Find the word "group" in the material below and gather every line that contains it.

[Entries from a dataset]

=====

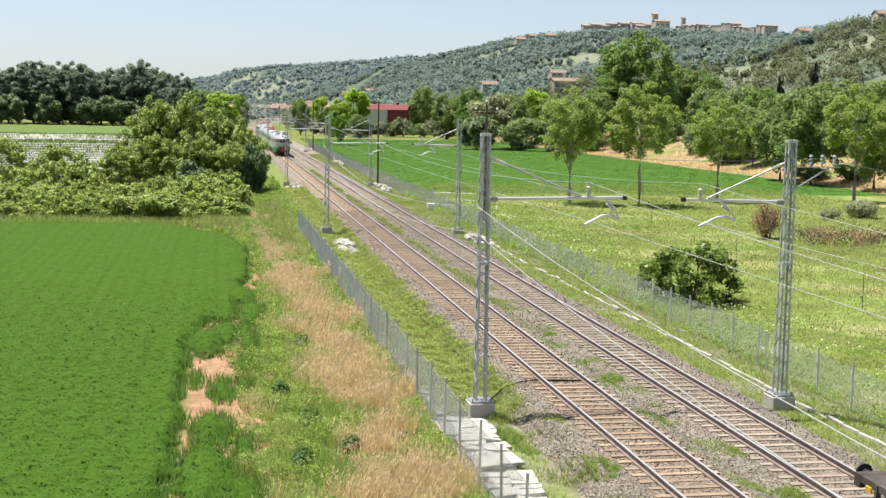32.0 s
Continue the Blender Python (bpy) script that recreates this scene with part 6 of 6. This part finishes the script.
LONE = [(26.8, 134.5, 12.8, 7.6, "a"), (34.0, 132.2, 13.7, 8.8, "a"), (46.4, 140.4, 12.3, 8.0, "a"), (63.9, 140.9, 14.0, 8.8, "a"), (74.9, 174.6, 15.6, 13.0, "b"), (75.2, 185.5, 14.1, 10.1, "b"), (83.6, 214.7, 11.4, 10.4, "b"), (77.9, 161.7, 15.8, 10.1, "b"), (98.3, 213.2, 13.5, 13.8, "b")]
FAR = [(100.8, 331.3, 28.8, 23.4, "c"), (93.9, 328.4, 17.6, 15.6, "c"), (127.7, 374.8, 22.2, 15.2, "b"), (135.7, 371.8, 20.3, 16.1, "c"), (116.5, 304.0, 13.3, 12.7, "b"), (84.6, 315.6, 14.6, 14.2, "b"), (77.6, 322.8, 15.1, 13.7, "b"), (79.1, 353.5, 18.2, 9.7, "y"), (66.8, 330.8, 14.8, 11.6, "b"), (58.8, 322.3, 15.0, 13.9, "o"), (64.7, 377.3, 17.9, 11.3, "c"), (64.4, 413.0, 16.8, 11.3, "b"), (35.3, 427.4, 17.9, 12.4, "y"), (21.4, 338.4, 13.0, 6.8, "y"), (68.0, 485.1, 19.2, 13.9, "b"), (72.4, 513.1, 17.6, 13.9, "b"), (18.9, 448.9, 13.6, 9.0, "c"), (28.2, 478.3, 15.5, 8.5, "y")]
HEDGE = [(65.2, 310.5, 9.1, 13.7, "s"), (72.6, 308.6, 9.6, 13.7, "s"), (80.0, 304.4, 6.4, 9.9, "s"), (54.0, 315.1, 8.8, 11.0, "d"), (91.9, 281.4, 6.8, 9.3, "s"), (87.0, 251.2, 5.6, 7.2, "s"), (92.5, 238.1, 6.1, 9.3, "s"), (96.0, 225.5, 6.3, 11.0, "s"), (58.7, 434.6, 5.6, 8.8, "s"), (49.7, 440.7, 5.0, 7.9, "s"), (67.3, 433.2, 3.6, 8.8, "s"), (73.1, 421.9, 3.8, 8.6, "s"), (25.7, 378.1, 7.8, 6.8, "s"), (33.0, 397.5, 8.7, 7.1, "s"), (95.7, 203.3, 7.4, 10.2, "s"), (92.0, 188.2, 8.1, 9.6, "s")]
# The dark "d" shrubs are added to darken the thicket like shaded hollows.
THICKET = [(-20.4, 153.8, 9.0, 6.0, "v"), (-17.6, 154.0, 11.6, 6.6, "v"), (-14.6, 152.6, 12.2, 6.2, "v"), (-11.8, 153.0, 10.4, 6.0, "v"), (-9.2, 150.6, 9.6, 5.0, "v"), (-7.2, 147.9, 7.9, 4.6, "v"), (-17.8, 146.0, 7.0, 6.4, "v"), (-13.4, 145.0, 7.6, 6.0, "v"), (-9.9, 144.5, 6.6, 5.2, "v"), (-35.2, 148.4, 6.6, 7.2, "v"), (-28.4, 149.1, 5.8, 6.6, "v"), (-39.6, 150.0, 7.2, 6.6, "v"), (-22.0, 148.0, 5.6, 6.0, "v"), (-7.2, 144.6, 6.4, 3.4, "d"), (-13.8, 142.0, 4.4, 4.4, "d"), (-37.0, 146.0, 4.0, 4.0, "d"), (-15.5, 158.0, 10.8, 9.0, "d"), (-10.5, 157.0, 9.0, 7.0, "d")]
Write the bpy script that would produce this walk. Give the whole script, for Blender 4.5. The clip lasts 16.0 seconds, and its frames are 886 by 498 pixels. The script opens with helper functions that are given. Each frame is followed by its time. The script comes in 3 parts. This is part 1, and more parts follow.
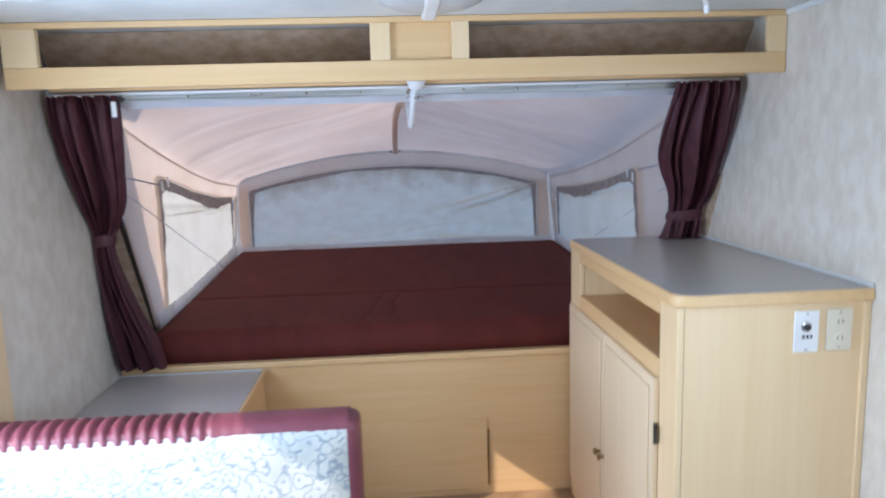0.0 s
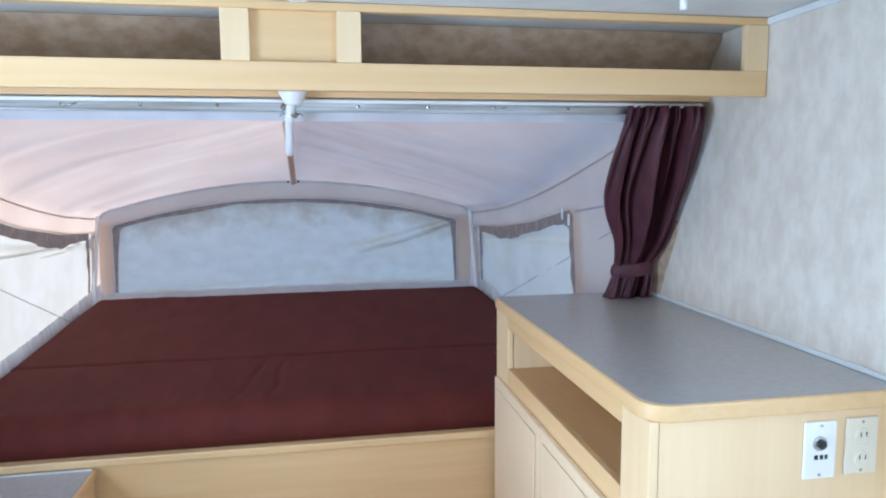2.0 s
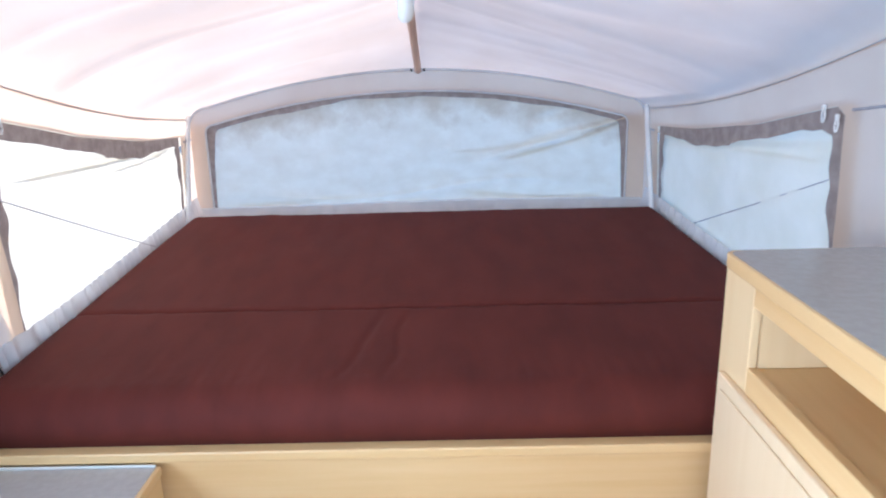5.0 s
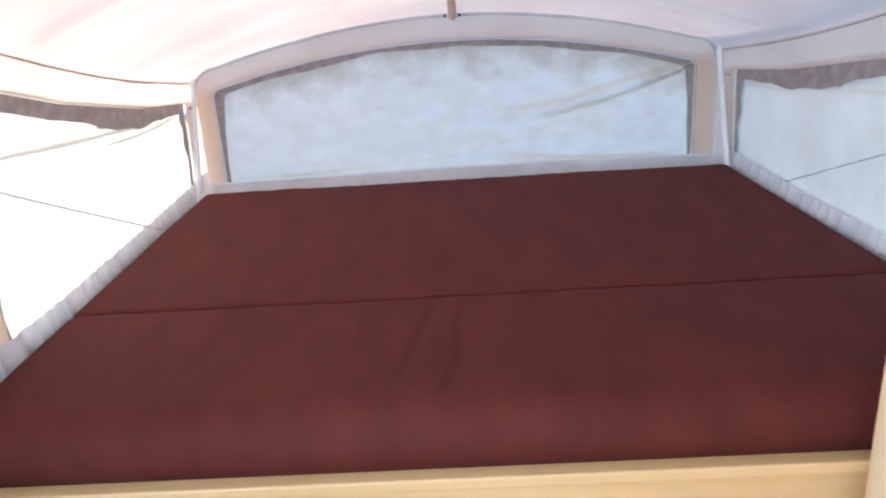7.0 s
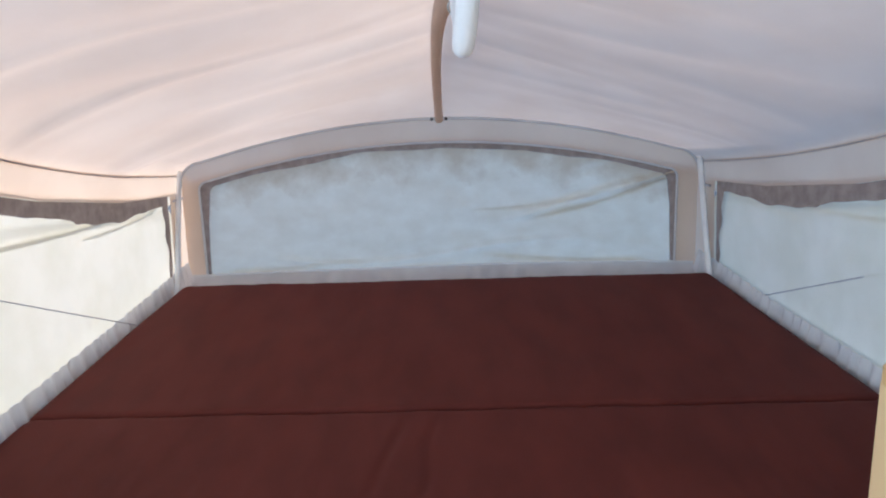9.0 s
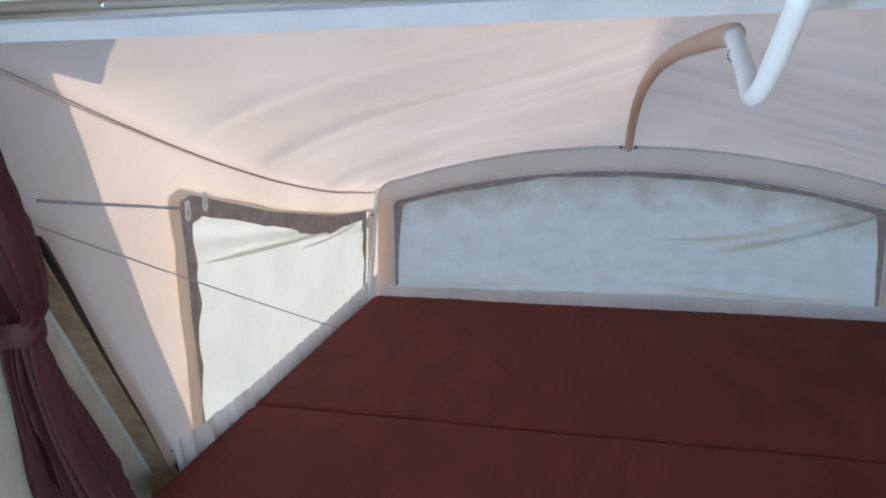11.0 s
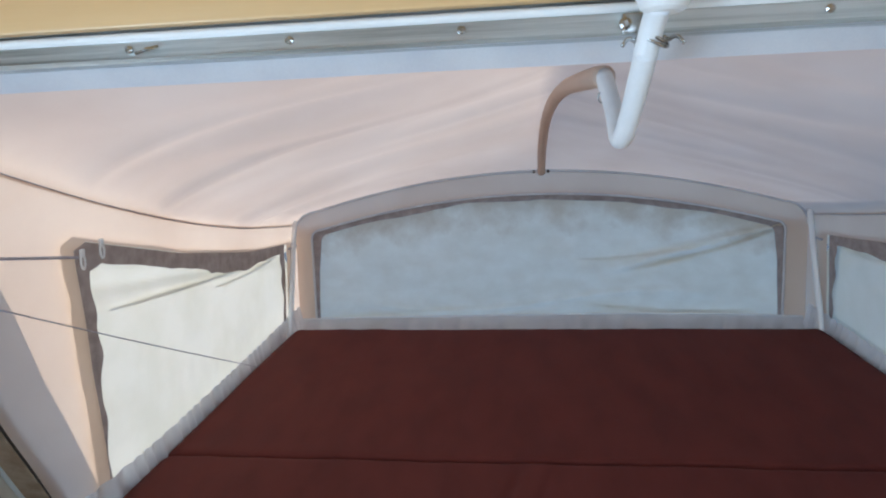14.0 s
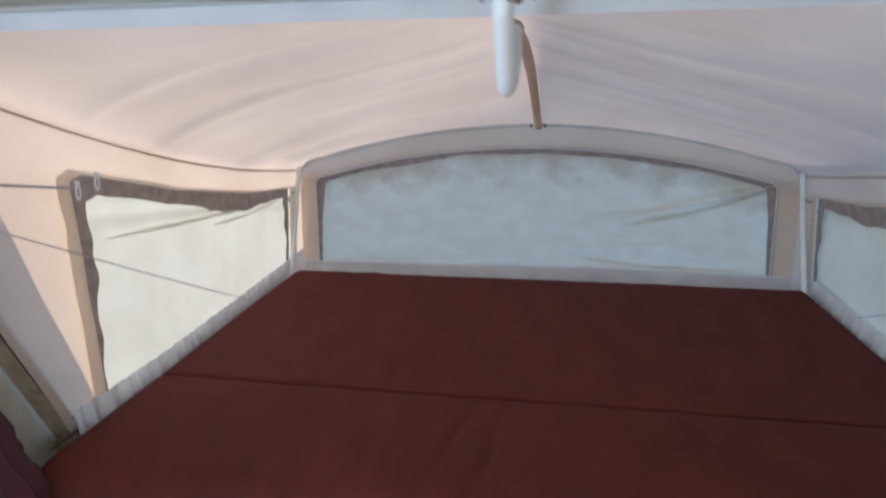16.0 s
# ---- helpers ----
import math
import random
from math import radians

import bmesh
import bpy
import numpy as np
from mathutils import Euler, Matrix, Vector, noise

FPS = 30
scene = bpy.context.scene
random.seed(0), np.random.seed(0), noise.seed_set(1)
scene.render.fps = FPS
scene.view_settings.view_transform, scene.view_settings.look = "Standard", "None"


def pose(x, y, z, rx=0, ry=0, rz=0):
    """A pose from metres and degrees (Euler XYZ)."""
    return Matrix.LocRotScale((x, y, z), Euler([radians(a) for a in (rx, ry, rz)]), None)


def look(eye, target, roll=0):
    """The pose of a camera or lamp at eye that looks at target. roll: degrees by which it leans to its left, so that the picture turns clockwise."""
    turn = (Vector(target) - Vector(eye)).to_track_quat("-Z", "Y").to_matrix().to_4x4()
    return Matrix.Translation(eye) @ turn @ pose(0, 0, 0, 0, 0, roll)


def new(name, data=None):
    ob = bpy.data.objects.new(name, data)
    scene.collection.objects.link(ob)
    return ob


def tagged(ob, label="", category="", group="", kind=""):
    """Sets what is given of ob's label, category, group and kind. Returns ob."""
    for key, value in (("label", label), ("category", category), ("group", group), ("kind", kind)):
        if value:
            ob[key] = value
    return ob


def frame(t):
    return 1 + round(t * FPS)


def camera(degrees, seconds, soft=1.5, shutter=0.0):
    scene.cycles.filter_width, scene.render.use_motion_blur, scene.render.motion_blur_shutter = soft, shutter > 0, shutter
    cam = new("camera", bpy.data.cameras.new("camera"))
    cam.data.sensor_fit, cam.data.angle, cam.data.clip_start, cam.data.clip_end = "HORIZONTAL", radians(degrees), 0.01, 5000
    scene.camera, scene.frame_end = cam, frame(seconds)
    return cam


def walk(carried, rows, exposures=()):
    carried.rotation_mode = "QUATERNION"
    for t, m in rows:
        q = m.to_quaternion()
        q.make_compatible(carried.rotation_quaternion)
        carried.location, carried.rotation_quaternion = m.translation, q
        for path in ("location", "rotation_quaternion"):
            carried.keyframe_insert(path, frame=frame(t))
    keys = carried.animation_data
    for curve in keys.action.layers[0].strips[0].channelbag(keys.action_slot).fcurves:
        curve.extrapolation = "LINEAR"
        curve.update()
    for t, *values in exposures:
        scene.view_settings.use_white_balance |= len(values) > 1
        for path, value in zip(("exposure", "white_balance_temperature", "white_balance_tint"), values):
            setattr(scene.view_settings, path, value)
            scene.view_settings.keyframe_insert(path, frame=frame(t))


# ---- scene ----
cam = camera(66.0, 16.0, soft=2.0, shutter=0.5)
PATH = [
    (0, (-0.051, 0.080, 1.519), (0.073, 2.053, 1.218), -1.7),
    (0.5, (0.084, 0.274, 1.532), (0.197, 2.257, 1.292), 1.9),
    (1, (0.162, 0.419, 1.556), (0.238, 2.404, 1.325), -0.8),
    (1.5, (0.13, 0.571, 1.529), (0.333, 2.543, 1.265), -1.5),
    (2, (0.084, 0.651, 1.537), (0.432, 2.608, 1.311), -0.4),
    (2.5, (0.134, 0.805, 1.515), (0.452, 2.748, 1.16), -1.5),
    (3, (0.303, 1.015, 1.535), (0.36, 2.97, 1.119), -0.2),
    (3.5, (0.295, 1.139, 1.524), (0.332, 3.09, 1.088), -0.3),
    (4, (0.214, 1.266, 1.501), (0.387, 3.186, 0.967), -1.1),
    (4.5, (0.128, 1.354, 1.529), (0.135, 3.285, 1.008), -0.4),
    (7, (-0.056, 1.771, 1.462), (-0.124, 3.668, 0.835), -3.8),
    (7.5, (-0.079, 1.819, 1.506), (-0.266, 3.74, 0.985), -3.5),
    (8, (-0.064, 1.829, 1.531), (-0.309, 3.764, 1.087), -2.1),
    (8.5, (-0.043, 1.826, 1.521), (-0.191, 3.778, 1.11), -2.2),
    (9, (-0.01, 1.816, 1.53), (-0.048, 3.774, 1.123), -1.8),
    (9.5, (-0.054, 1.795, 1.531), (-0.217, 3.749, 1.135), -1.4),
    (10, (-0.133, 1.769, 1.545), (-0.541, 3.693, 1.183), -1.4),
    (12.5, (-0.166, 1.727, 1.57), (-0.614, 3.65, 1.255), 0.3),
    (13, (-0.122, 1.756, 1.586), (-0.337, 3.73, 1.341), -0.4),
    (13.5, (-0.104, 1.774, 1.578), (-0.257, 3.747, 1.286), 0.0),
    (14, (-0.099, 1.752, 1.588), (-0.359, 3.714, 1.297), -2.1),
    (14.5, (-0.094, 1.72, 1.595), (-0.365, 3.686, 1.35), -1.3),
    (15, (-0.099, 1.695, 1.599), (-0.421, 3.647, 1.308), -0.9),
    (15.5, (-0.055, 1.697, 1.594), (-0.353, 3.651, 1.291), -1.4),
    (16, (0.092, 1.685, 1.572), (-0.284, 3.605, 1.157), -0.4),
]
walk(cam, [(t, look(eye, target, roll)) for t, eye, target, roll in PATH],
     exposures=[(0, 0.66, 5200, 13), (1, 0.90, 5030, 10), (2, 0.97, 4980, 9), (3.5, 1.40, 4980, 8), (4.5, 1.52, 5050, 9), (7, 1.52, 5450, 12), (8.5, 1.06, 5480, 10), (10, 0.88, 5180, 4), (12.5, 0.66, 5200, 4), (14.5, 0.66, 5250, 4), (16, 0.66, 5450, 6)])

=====

| Full output |
def tagged(ob, label="", category="", group="", kind=""):
    """Sets what is given of ob's label, category, group and kind. Returns ob."""
    for key, value in (("label", label), ("category", category), ("group", group), ("kind", kind)):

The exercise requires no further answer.